Tcheide Jean Gervais, treasurer for former President Gbagbo’s Popular Front Party, told VOA in an interview late Wednesday, “There is no real evidence of such a coup.”

Gervais said the government is “inventing the situation, and they are accusing the people just to try to push us down and keep us in the position that we can’t do anything.”

The government announced Wednesday that they had foiled a coup attempt by exiled military officers with ties to former President Gbagbo.

Interior minister Hamed Bakayoko told VOA that a "clear link" was found between former defense minister Moise Lida Kouassi and the alleged plotters' plan to form a new transitional government.

Bakayoko says Kouassi, who was arrested by Togolese authorities and turned over to Ivorian forces, confessed about his involvement during a police interrogation.

But Gervais said the accusations are an attempt to distract attention from what he says is the “mess” created by the current government’s policies.

He also accused the government of violating Kouassi’s rights by denying him access to his attorney.

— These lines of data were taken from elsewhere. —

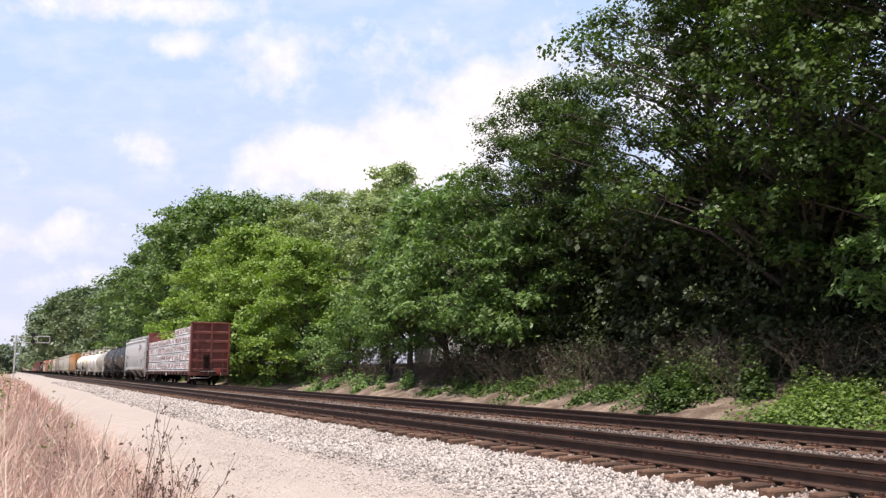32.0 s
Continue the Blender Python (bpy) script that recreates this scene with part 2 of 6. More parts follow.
# ---- mesh helpers ----
class Geo:
    """Collects vertices and faces of one mesh."""

    def __init__(self):
        self.v, self.f = [], []

    def add(self, vs, fs):
        k = len(self.v)
        self.v += [tuple(p) for p in vs]
        self.f += [tuple(i + k for i in f) for f in fs]
        return self

    def box(self, x0, x1, y0, y1, z0, z1, c=0.0):
        c = min(c, 0.45 * min(abs(x1 - x0), abs(y1 - y0), abs(z1 - z0)))
        if c <= 0:
            return self.add([(x, y, z) for x in (x0, x1) for y in (y0, y1) for z in (z0, z1)],
                            [(0, 1, 3, 2), (4, 6, 7, 5), (0, 4, 5, 1), (2, 3, 7, 6), (0, 2, 6, 4), (1, 5, 7, 3)])
        cen = ((x0 + x1) / 2, (y0 + y1) / 2, (z0 + z1) / 2)
        h = (abs(x1 - x0) / 2, abs(y1 - y0) / 2, abs(z1 - z0) / 2)
        vs, idx = [], {}
        for s in ((a, b, d) for a in (-1, 1) for b in (-1, 1) for d in (-1, 1)):
            for ax in range(3):
                idx[s, ax] = len(vs)
                vs.append(tuple(cen[i] + s[i] * (h[i] - (0 if i == ax else c)) for i in range(3)))
        fs = []
        for ax in range(3):
            o = [i for i in range(3) if i != ax]
            for sg in (-1, 1):
                q = []
                for a, b in ((-1, -1), (1, -1), (1, 1), (-1, 1)):
                    s = [0, 0, 0]
                    s[ax], s[o[0]], s[o[1]] = sg, a, b
                    q.append(idx[tuple(s), ax])
                fs.append(tuple(q))
            for a in (-1, 1):
                for b in (-1, 1):
                    s, t = [0, 0, 0], [0, 0, 0]
                    s[o[0]] = t[o[0]] = a
                    s[o[1]] = t[o[1]] = b
                    s[ax], t[ax] = -1, 1
                    s, t = tuple(s), tuple(t)
                    fs.append((idx[s, o[0]], idx[t, o[0]], idx[t, o[1]], idx[s, o[1]]))
        for s in ((a, b, d) for a in (-1, 1) for b in (-1, 1) for d in (-1, 1)):
            fs.append((idx[s, 0], idx[s, 1], idx[s, 2]))
        return self.add(vs, fs)

    def rod(self, a, b, r, n=6, r2=None, caps=True):
        a, b = Vector(a), Vector(b)
        d = b - a
        if d.length < 1e-6:
            return self
        q = d.to_track_quat("Z", "Y")
        r2 = r if r2 is None else r2
        ring = [q @ Vector((math.cos(2 * math.pi * i / n), math.sin(2 * math.pi * i / n), 0)) for i in range(n)]
        fs = [(i, (i + 1) % n, n + (i + 1) % n, n + i) for i in range(n)]
        if caps:
            fs += [tuple(range(n - 1, -1, -1)), tuple(range(n, 2 * n))]
        return self.add([a + p * r for p in ring] + [b + p * r2 for p in ring], fs)

    def pipe(self, pts, r, n=5):
        for a, b in zip(pts, pts[1:]):
            self.rod(a, b, r, n)
        return self

    def bar(self, a, b, w, h):
        """A flat bar from a to b, w wide across and h thick."""
        a, b = Vector(a), Vector(b)
        d = b - a
        q = d.to_track_quat("Z", "Y")
        c = [q @ Vector((sx * w / 2, sy * h / 2, 0)) for sx, sy in ((-1, -1), (1, -1), (1, 1), (-1, 1))]
        return self.add([a + p for p in c] + [b + p for p in c], [(3, 2, 1, 0), (4, 5, 6, 7)] + [(i, (i + 1) % 4, 4 + (i + 1) % 4, 4 + i) for i in range(4)])

    def loft(self, rings, closed=True, caps=True):
        n = len(rings[0])
        vs = [p for r in rings for p in r]
        fs = []
        for k in range(len(rings) - 1):
            for i in range(n if closed else n - 1):
                j = (i + 1) % n
                fs.append((k * n + i, k * n + j, (k + 1) * n + j, (k + 1) * n + i))
        if caps and closed:
            fs += [tuple(range(n - 1, -1, -1)), tuple((len(rings) - 1) * n + i for i in range(n))]
        return self.add(vs, fs)

    def prism(self, pts, axis, a, b):
        """A flat outline (pairs) drawn out along an axis from a to b."""
        def put(p, t):
            return {"x": (t, p[0], p[1]), "y": (p[0], t, p[1]), "z": (p[0], p[1], t)}[axis]
        return self.loft([[put(p, a) for p in pts], [put(p, b) for p in pts]])

    def spin(self, prof, centre, axis="x", n=20, caps=True):
        """A profile of (along, radius) turned about an axis."""
        rings = []
        for al, r in prof:
            ring = []
            for i in range(n):
                c, s = r * math.cos(2 * math.pi * i / n), r * math.sin(2 * math.pi * i / n)
                p = {"x": (al, c, s), "y": (c, al, s), "z": (c, s, al)}[axis]
                ring.append(tuple(a + b for a, b in zip(centre, p)))
            rings.append(ring)
        return self.loft(rings, True, caps)

    def mesh(self, name, mat, smooth=False):
        me = bpy.data.meshes.new(name)
        me.from_pydata(self.v, [], self.f)
        bm = bmesh.new()
        bm.from_mesh(me)
        bmesh.ops.recalc_face_normals(bm, faces=bm.faces)
        bm.to_mesh(me)
        bm.free()
        me.materials.append(mat)
        if smooth:
            me.shade_smooth()
            me.set_sharp_from_angle(angle=radians(35))
        return me


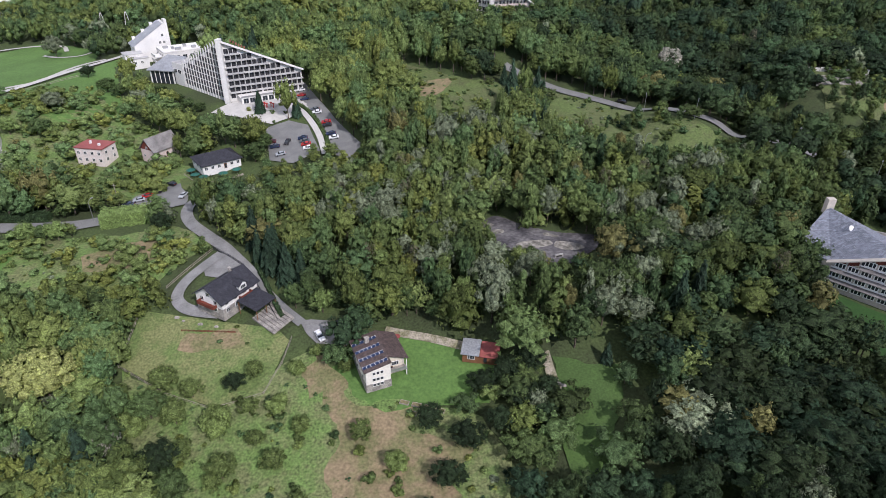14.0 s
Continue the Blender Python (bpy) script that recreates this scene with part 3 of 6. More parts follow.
sheet("lawn", CAFE_LAWN, OLIVE, 0.44, 3.0, 0.3, "half-moon of grass below the restaurant terrace", "lawn")
for k, (px, py) in enumerate(((-175, 148.5), (-164.5, 148), (-185.5, 156), (-190, 160), (-170, 154))):
    r0 = (3.2, 3.6, 1.6, 2.2, 1.8)[k]
    sheet("bare_screed", [(px + r0 * 1.5 * math.cos(q), py + r0 * 0.8 * math.sin(q)) for q in np.arange(0, 6.28, 0.6)], PALE_RUIN, 0.40 + 0.01 * k, 2.0, 1.6, "pale worn patch on the old slab", "slab")
sheet("bare_ground", [(-12, 227), (-7, 240), (-14, 250), (-21, 238), (-24, 222), (-30, 205), (-29, 198), (-22, 210)], BARE, 0.42, 4.0, 2.5, "bare brown earth in the clearing", "bare ground")
sheet("bare_ground", [(-222, 262), (-214, 272), (-203, 270), (-206, 260), (-214, 256)], BARE, 0.42, 4.0, 2.5, "reddish bare patch in the field", "bare ground")
sheet("bare_ground", [(-320, 150), (-300, 158), (-296, 150), (-304, 143), (-318, 142)], BARE, 0.42, 4.0, 2.5, "patch of dry yellow grass", "bare ground")
sheet("bare_ground", [(-276, 118), (-262, 118.5), (-258, 113), (-268, 111), (-277, 113)], BARE, 0.42, 4.0, 2.5, "brown worn patch in the paddock", "bare ground")

PAVED = (
    ("car_park", CAR_PARK, GRAVEL, "pale gravel car park of the guest houses"),
    ("driveway", UPPER_DRIVE, GRAVEL, "pale driveway beside the upper guest house"),
    ("paved_yard", YARD, LANE, "grey gravel yard of the white house"),
    ("car_park", HOTEL_LOT, ASPHALT, "grey hotel car park"),
    ("car_park", HOTEL_LOT_TWO, ASPHALT, "long grey hotel car park along the trees"),
    ("terrace", HOTEL_YARD, PAVING, "pale paved forecourt of the white hotel"),
    ("car_park", NEAR_LOT, ASPHALT, "small grey car park under trees"),
    ("courtyard", NEAR_COURT, YARD_EARTH, "brown walled courtyard behind the slate roof"),
    ("car_park", CAFE_LOT, ASPHALT, "grey parking by the dark-roofed restaurant"),
    ("driveway", CAR_PAD, LANE, "small pale gravel parking spot beside the house"),
    ("slab", WASTE_SLAB, PALE_RUIN, "rubble-strewn foundation slab"),
)
for nm, outline, mat, lab in PAVED:
    sheet(nm, outline, mat, 0.50, 4.0, 0.5 if nm == "driveway" else 0.0, lab, nm.replace("_", " "))
WAYS = (
    ("road", LANE_UP, 5.2, ASPHALT, "grey asphalt lane climbing through the wood"),
    ("road", LANE_LOW, 6.0, GRAVEL, "pale access road below the lawn"),
    ("road", MAIN_ROAD, 7.5, ASPHALT, "grey main road at the wood's edge"),
    ("road", JUNCTION, 5.0, GRAVEL, "short link between two roads"),
    ("road", LEFT_ROAD, 6.5, ASPHALT, "grey village road behind hedges"),
    ("road", HOUSE_LANE, 4.2, LANE, "narrow grey lane to the houses"),
    ("path", HOTEL_PATH, 2.6, PAVING, "pale curved footpath between hedges"),
    ("path", STONE_PATH, 2.6, SANDY, "pale stony path along the wood's edge"),
    ("driveway", LEFT_DRIVE, 4.0, GRAVEL, "pale driveway"),
    ("driveway", LEFT_DRIVE_TWO, 4.5, GRAVEL, "pale driveway"),
    ("path", PARK_PATH, 4.0, PAVING, "pale park path"),
    ("path", PARK_PATH_THREE, 2.5, PAVING, "pale straight park path"),
    ("path", PARK_PATH_FOUR, 2.2, PAVING, "pale curved park path"),
    ("path", LAWN_PATH, 1.0, GRAVEL, "narrow pale path across the lawn"),
    ("path", RUIN_PATH, 2.6, SANDY, "short worn stony path in a glade"),
    ("road", LANE_END, 2.8, ASPHALT, "dark narrow end of the lane"),
    ("path", PARK_PATH_TWO, 2.5, PAVING, "pale park path"),
    ("road", RETREAT_LANE, 5.0, ASPHALT, "grey lane between hotels"),
    ("driveway", YARD_LANE, 3.6, LANE, "pale curved drive of the white house"),
)
for k, (nm, line, wide, mat, lab) in enumerate(WAYS):
    sheet(nm, ribbon(line, wide), mat, 0.54 + 0.012 * k, 3.0, 0.0, lab, nm)

# ---- plants: prototypes as arrays ----
rng = np.random.default_rng(5)


def ball(detail):
    bm = bmesh.new()
    bmesh.ops.create_icosphere(bm, subdivisions=detail, radius=1.0)
    v = np.array([x.co[:] for x in bm.verts])
    f = np.array([[a.index for a in x.verts] for x in bm.faces])
    bm.free()
    return v, f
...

“Even if he was accused of something and there was evidence, normally he should have been assisted by his attorney,” Gervais said. But he says the lawyer, a former prime minister of Togo, “was not even allowed to be beside him so that he can intervene.”

Gervais says he and his fellow party-members want to know exactly what the government is accusing the alleged coup plotters of.

“We want to see the evidence so that we can pronounce ourselves. But so far, nothing as such has happened.”

He said the government should also have given opposition members a chance to respond to the specific accusations on television.

Former President Gbagbo lost a 2010 presidential poll to Mr. Ouattara, but fought to remain in power. About 3,000 people were killed in a bloody power struggle between the two sides, until the former president was captured in April of last year.
 
Mr. Gbagbo has been charged with crimes against humanity and is being held in The Hague by the International Criminal Court.
 
Western Ivory Coast has remained unstable since his arrest. The United Nations on Wednesday said four civilians were killed in separate attacks on Tuesday, bringing the total to 20 deaths, including seven peacekeepers in a week.
 
Human Rights Watch has blamed the killings on Ivorian militiamen and Liberian mercenaries from eastern Liberia.